Jobs are supposed to be simple exchanges. I provide a service you need and you pay for that service. My politics, personal situation, and buy-in to your company politics or anything else should be irrelevant.
I work, you pay, end of discussion. If I don’t work, you don’t pay… THAT’S the punishment for me not being there.
Modern American Businesses don’t see it this way. They seem to think that you’re supposed to feel privileged to work for them, and part of that privilege is that you’re supposed to allow them to run your fucking life. “Oh sorry you can’t take that day off because we need you. Oh You had a vacation planned? Sorry you’ll have to cancel it.”
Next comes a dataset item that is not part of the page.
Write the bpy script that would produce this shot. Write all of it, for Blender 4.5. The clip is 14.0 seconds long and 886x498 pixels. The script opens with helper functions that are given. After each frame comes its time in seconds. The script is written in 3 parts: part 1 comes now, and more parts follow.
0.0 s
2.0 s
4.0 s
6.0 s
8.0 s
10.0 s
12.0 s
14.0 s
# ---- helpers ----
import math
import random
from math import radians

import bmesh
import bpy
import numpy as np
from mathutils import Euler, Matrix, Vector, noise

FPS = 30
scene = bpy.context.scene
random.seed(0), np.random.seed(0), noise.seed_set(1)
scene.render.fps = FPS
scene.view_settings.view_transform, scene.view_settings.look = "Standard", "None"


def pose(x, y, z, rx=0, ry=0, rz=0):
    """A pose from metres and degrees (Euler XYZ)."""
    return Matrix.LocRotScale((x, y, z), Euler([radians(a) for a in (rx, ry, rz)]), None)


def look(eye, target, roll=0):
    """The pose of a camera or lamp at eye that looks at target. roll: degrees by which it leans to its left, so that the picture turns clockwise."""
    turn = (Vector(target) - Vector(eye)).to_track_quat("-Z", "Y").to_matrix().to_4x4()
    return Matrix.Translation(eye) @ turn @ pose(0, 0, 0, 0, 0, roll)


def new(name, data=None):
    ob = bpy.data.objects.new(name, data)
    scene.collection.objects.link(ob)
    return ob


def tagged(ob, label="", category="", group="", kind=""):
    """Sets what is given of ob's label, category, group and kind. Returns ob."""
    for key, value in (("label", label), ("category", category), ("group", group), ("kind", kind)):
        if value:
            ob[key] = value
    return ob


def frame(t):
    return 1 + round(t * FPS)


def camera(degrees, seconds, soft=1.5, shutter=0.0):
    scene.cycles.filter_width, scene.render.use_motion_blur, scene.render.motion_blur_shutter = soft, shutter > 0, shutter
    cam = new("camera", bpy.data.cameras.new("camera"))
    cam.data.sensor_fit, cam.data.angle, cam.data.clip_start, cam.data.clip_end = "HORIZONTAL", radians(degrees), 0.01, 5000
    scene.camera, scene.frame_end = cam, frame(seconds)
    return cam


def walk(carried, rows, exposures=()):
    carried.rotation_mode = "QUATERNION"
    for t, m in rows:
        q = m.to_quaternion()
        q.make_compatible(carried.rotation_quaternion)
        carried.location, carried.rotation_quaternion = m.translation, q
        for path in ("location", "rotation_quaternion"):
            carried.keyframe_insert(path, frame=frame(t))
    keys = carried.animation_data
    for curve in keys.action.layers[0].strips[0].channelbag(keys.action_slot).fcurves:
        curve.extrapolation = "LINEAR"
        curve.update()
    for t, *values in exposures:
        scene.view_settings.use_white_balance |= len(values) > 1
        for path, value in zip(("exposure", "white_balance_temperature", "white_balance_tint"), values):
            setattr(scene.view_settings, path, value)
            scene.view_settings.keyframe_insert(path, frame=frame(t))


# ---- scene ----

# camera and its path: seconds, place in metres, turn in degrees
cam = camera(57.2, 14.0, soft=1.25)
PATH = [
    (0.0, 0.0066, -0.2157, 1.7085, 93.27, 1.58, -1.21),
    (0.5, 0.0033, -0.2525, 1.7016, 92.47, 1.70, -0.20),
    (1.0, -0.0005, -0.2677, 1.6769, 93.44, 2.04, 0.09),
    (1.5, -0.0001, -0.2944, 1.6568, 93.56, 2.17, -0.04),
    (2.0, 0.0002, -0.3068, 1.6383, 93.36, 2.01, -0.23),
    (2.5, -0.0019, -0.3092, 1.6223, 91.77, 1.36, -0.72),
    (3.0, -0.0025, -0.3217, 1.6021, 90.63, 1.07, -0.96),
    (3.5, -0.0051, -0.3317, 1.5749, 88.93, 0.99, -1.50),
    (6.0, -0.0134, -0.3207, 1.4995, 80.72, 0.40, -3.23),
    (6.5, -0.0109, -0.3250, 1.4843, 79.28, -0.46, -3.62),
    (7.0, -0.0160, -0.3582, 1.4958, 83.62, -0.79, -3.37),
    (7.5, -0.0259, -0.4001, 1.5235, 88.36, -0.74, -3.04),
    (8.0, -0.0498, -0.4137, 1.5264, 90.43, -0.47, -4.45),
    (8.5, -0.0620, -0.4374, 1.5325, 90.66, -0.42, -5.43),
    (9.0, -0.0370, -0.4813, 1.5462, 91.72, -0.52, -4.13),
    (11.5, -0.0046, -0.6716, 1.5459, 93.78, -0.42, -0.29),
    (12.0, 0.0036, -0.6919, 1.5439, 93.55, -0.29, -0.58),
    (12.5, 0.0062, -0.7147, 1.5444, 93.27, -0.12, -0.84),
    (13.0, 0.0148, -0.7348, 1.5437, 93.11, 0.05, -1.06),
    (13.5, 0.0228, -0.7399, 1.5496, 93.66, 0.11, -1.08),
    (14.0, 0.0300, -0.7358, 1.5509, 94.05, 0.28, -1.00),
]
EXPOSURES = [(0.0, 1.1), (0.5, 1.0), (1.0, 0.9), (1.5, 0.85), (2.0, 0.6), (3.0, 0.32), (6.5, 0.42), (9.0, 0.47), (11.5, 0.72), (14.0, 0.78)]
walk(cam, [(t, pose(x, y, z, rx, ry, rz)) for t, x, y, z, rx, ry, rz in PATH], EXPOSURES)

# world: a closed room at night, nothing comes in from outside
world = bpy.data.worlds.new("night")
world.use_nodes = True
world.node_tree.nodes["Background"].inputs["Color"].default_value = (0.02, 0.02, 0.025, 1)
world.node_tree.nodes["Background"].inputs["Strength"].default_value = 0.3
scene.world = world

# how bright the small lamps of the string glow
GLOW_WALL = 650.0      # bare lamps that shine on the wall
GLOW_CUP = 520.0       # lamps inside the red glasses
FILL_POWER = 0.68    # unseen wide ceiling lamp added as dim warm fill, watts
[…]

Did I earn that vacation time? Yes? Then I’m taking it! Do I understand and accept that I’m taking a day off without pay? Then Shut the fuck up!
What? You mean you don’t enjoy being abused by management, and our whiny, perpetual victim-class clients, who we’re charging a shitload of money for our product? What’s not to like? You can buy stock in our company… but you’ll never be able to spend it. What is wrong with you?
Ahh there’s the crux of it… In the end, the company wants you to feel that no matter what, it’s your fault. If you buy into it being your fault, then you’ll also buy into their right to punish you for your “Failings”.
WHO IS JOHN GAULT?
No company or corporation is your friend. No Manager, Supervisor, Vice President, or CEO is your friend. You are not their friend, you are a FREE PERSON.
Friendship predicated on gain, is not friendship. Your life, your joy, and your sorrows, are yours alone. It is not up to your employer to punish you, if you’re not at work, the only right they have is, not to pay you.
As a FREE PERSON, you are responsible for your creations and owe them to no one. You are not obligated to sing the praises of a company or a god that you don’t believe in. You are not obligated to give anything to anyone that you do not choose to give. That includes your time and energy. Likewise, you are not owed anything you have not earned.
I do not like panic attacks and I don’t ever wish to experience another one because I fear what a company or manager will do.